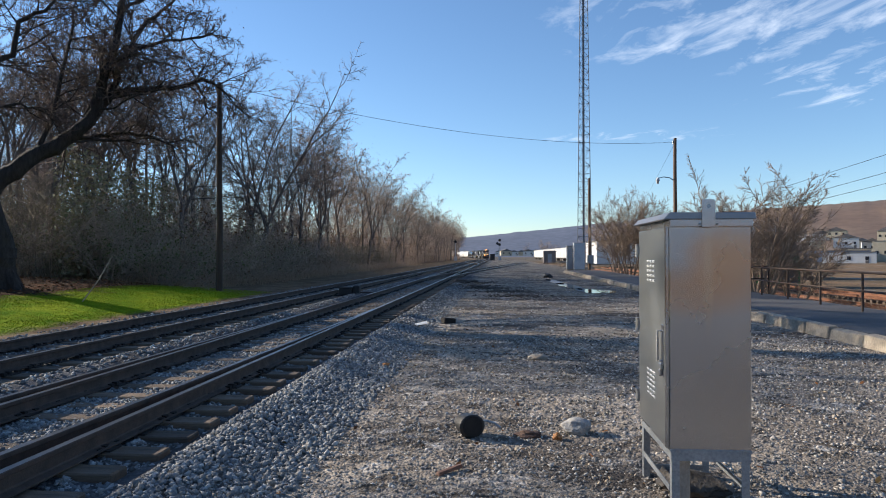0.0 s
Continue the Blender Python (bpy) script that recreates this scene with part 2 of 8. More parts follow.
    ln.new(rr.outputs[0], bs.inputs["Roughness"])
    bs.inputs["Metallic"].default_value = metal
    bs.inputs["Coat Weight"].default_value = coat
    bs.inputs["Coat Roughness"].default_value = 0.12
    if bump:
        bp = nd.new("ShaderNodeBump")
        bp.inputs["Strength"].default_value, bp.inputs["Distance"].default_value = bump, dist
        ln.new(small, bp.inputs["Height"])
        ln.new(bp.outputs[0], bs.inputs["Normal"])
    return m


def glow(name, colour, power):
    m = bpy.data.materials.new(name)
    m.use_nodes = True
    bs = m.node_tree.nodes["Principled BSDF"]
    bs.inputs["Base Color"].default_value = (*colour, 1)
    bs.inputs["Emission Color"].default_value = (*colour, 1)
    bs.inputs["Emission Strength"].default_value = power
    return m


def stone_shade(name, tones, rough=0.9):
    """Loose stones: a tone for each island, and grain."""
    m = bpy.data.materials.new(name)
    m.use_nodes = True
    nd, ln = m.node_tree.nodes, m.node_tree.links
    bs = nd["Principled BSDF"]
    ge = nd.new("ShaderNodeNewGeometry")
    cr = nd.new("ShaderNodeValToRGB")
    while len(cr.color_ramp.elements) < len(tones):
        cr.color_ramp.elements.new(0.5)
    for k, (p, c) in enumerate(tones):
        cr.color_ramp.elements[k].position = p
        cr.color_ramp.elements[k].color = (*c, 1)
    ln.new(ge.outputs["Random Per Island"], cr.inputs[0])
    tc = nd.new("ShaderNodeTexCoord")
    nz = nd.new("ShaderNodeTexNoise")
    nz.inputs["Scale"].default_value, nz.inputs["Detail"].default_value = 60, 4
    ln.new(tc.outputs["Object"], nz.inputs["Vector"])
    mx = nd.new("ShaderNodeMixRGB")
    mx.blend_type = "MULTIPLY"
    mx.inputs[0].default_value = 0.55
    ln.new(cr.outputs[0], mx.inputs[1])
    ln.new(nz.outputs[0], mx.inputs[2])
    gm = nd.new("ShaderNodeGamma")
    gm.inputs[1].default_value = 0.85
    ln.new(mx.outputs[0], gm.inputs[0])
    ln.new(gm.outputs[0], bs.inputs["Base Color"])
    bs.inputs["Roughness"].default_value = rough
    bs.inputs["Specular IOR Level"].default_value = 0.08
    bp = nd.new("ShaderNodeBump")
    bp.inputs["Strength"].default_value, bp.inputs["Distance"].default_value = 0.4, 0.004
    ln.new(nz.outputs[0], bp.inputs["Height"])
    ln.new(bp.outputs[0], bs.inputs["Normal"])
    return m


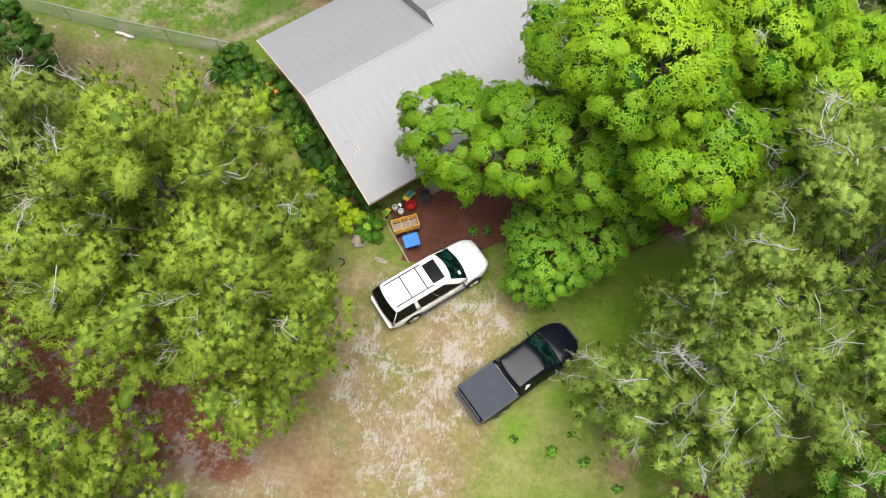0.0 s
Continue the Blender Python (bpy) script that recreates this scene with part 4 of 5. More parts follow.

§ **Task details**:
Go over the records above and tally each line that includes "follow". Give the total by itself.

§ **Exercise solution**:
2